The format that works best is two pairs who know each other in some configuration: you and a business contact versus two other people, or you and a colleague versus a contact and their colleague. This creates built-in team dynamics (you're on the same side as someone) while still giving you competitive shared experience with the people you're meeting. It's more connecting than the contact watching you play, which is passive, and less intense than pairing with a stranger from the very beginning.
Don't frame it as a meeting. Frame it as "I've been playing padel lately and I think you'd really enjoy it, want to come try it" and then let the relationship happen on the court rather than trying to conduct business there. The professional value comes from the relationship that builds through the shared experience, not from a pitch during a water break.
The Embarcadero or Treasure Island are both natural choices for this because the settings are genuinely impressive to bring someone to for the first time (Bay views, the hangar ceiling) which makes the invitation itself more compelling than "want to go to a court in a parking lot."

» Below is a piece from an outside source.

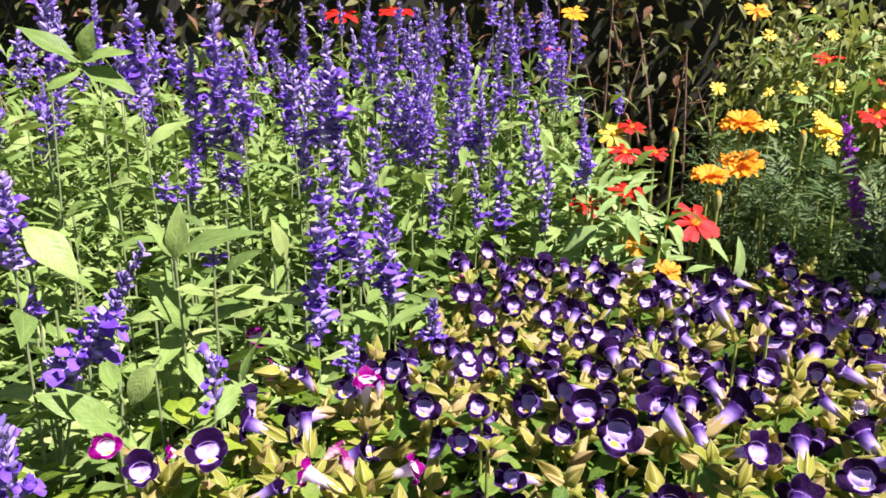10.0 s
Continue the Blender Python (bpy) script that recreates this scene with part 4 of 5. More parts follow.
salvia((0.043, 1.150, 0.442), (0.036, 1.150, 0.551), seed=28)
salvia((0.091, 1.500, 0.530), (0.085, 1.500, 0.586), seed=29)
salvia((0.113, 1.200, 0.466), (0.107, 1.200, 0.582), seed=30)
salvia((0.160, 1.200, 0.454), (0.159, 1.200, 0.574), seed=31)
salvia((0.227, 1.300, 0.472), (0.221, 1.300, 0.535), seed=32)
salvia((-0.055, 1.600, 0.517), (-0.058, 1.600, 0.561), seed=33)
salvia((-0.010, 1.350, 0.447), (-0.013, 1.350, 0.528), seed=34)
salvia((-0.111, 1.250, 0.460), (-0.117, 1.250, 0.552), seed=35)
salvia((-0.089, 1.350, 0.436), (-0.091, 1.350, 0.526), seed=36)
salvia((-0.236, 1.500, 0.515), (-0.231, 1.500, 0.561), seed=37)
salvia((-0.285, 1.300, 0.473), (-0.285, 1.300, 0.515), seed=38)
salvia((0.311, 1.350, 0.379), (0.310, 1.350, 0.418), seed=39)
salvia((-0.071, 1.450, 0.451), (-0.075, 1.450, 0.512), seed=40)
salvia((-0.326, 0.950, 0.450), (-0.322, 0.950, 0.538), seed=41)
salvia((-0.250, 1.000, 0.381), (-0.245, 1.000, 0.426), seed=42)
salvia((-0.466, 0.900, 0.408), (-0.477, 0.900, 0.431), seed=43)
salvia((-0.517, 0.950, 0.447), (-0.515, 0.950, 0.509), seed=44)
salvia((-0.190, 1.450, 0.510), (-0.194, 1.450, 0.570), seed=45)
salvia((-0.123, 1.150, 0.440), (-0.126, 1.150, 0.513), seed=46)
salvia((0.096, 1.200, 0.405), (0.089, 1.200, 0.491), seed=47)
salvia((0.136, 1.250, 0.392), (0.129, 1.250, 0.455), seed=48)
salvia((0.194, 1.300, 0.434), (0.191, 1.300, 0.499), seed=49)
salvia((-0.063, 0.850, 0.326), (-0.066, 0.850, 0.372), seed=50)
salvia((0.060, 0.920, 0.284), (0.055, 0.920, 0.356), seed=51)
salvia((-0.023, 1.200, 0.376), (-0.028, 1.200, 0.464), seed=52)
salvia((0.021, 1.200, 0.395), (0.020, 1.200, 0.464), seed=53)
salvia((-0.051, 1.050, 0.338), (-0.055, 1.050, 0.402), seed=54)
salvia((0.017, 0.600, 0.263), (0.019, 0.600, 0.300), seed=55)
salvia((-0.044, 0.530, 0.260), (-0.040, 0.530, 0.291), seed=56)
salvia((-0.237, 0.460, 0.277), (-0.235, 0.460, 0.307), seed=57)
salvia((0.553, 0.950, 0.271), (0.510, 0.950, 0.426), "plum", seed=58, wide=1.0)
salvia((0.613, 0.970, 0.298), (0.585, 0.970, 0.404), "plum", seed=59, wide=1.0)
salvia((0.688, 0.950, 0.289), (0.679, 0.950, 0.323), "plum", seed=60, wide=1.0)
salvia((0.713, 0.950, 0.273), (0.676, 0.950, 0.422), "plum", seed=61, wide=1.0)

salvia((-0.289, 0.900, 0.430), (-0.281, 0.900, 0.492), seed=63)
salvia((-0.415, 1.000, 0.424), (-0.412, 1.000, 0.486), seed=64)
salvia((0.343, 1.500, 0.367), (0.345, 1.500, 0.410), seed=65)
salvia((-0.272, 0.400, 0.177), (-0.254, 0.400, 0.223), seed=66)
salvia((-0.260, 0.420, 0.188), (-0.252, 0.420, 0.210), seed=67)
salvia((-0.216, 0.360, 0.264), (-0.213, 0.360, 0.293), seed=68)
salvia((-0.259, 0.400, 0.231), (-0.250, 0.400, 0.266), seed=69)
salvia((-0.245, 0.370, 0.204), (-0.232, 0.370, 0.236), seed=70)
salvia((-0.238, 0.345, 0.205), (-0.228, 0.345, 0.262), seed=74, wide=1.2)
salvia((-0.262, 0.365, 0.215), (-0.262, 0.367, 0.275), seed=75, wide=1.2)
salvia((-0.285, 0.385, 0.225), (-0.278, 0.385, 0.290), seed=76, wide=1.2)
salvia((-0.236, 0.395, 0.235), (-0.240, 0.395, 0.290), seed=77, wide=1.1)
salvia((0.069, 1.100, 0.364), (0.064, 1.100, 0.443), seed=71)
salvia((0.034, 1.000, 0.348), (0.030, 1.000, 0.421), seed=72)
salvia((-0.041, 1.050, 0.369), (-0.041, 1.050, 0.444), seed=73)


def leafy_geo(leaves, seed, count, tall, size, lift=(5, 60), span=0.01):
    """A leafy stem: pairs of leaves up its height, foot at the origin."""
    r = random.Random(seed)
    g = Geo()
    for k in range(count):
        h = tall * (0.25 + 0.75 * (k + 0.5) / count)
        a = r.uniform(0, 360)
        s = size * r.choice((0.6, 0.8, 1.0, 1.25)) * (1.1 - 0.45 * k / count)
        off = Vector((math.cos(radians(a)), math.sin(radians(a)), 0)) * r.uniform(0, 1) * span
        g.add(r.choice(leaves)[0], Matrix.Translation(off + Vector((0, 0, h))) @ leaf_turn(a, r.uniform(*lift), r.uniform(-25, 25)) @ Matrix.Scale(s, 4))
    return g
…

And if you want to find others in the Bay Area professional community who are already using padel this way, the Bay Area Padel Community is the place to do it. There are founders, operators, investors, and pretty much every other category of Bay Area professional in the tribe, and the dynamic on court tends to be pretty egalitarian in a way that makes the networking feel natural rather than forced.
Golf isn't going anywhere. But for a generation of Bay Area professionals who aren't golf natives, who don't have four-hour windows on weekday afternoons, and who work in environments where international backgrounds are the norm rather than the exception, padel is filling the same role more efficiently and more enjoyably. The court is small, the game is fast, the communication is constant, and ninety minutes later you know the person across the net in a way that months of emails couldn't get you to.
That's a pretty compelling pitch. Even if you never think about it as networking at all.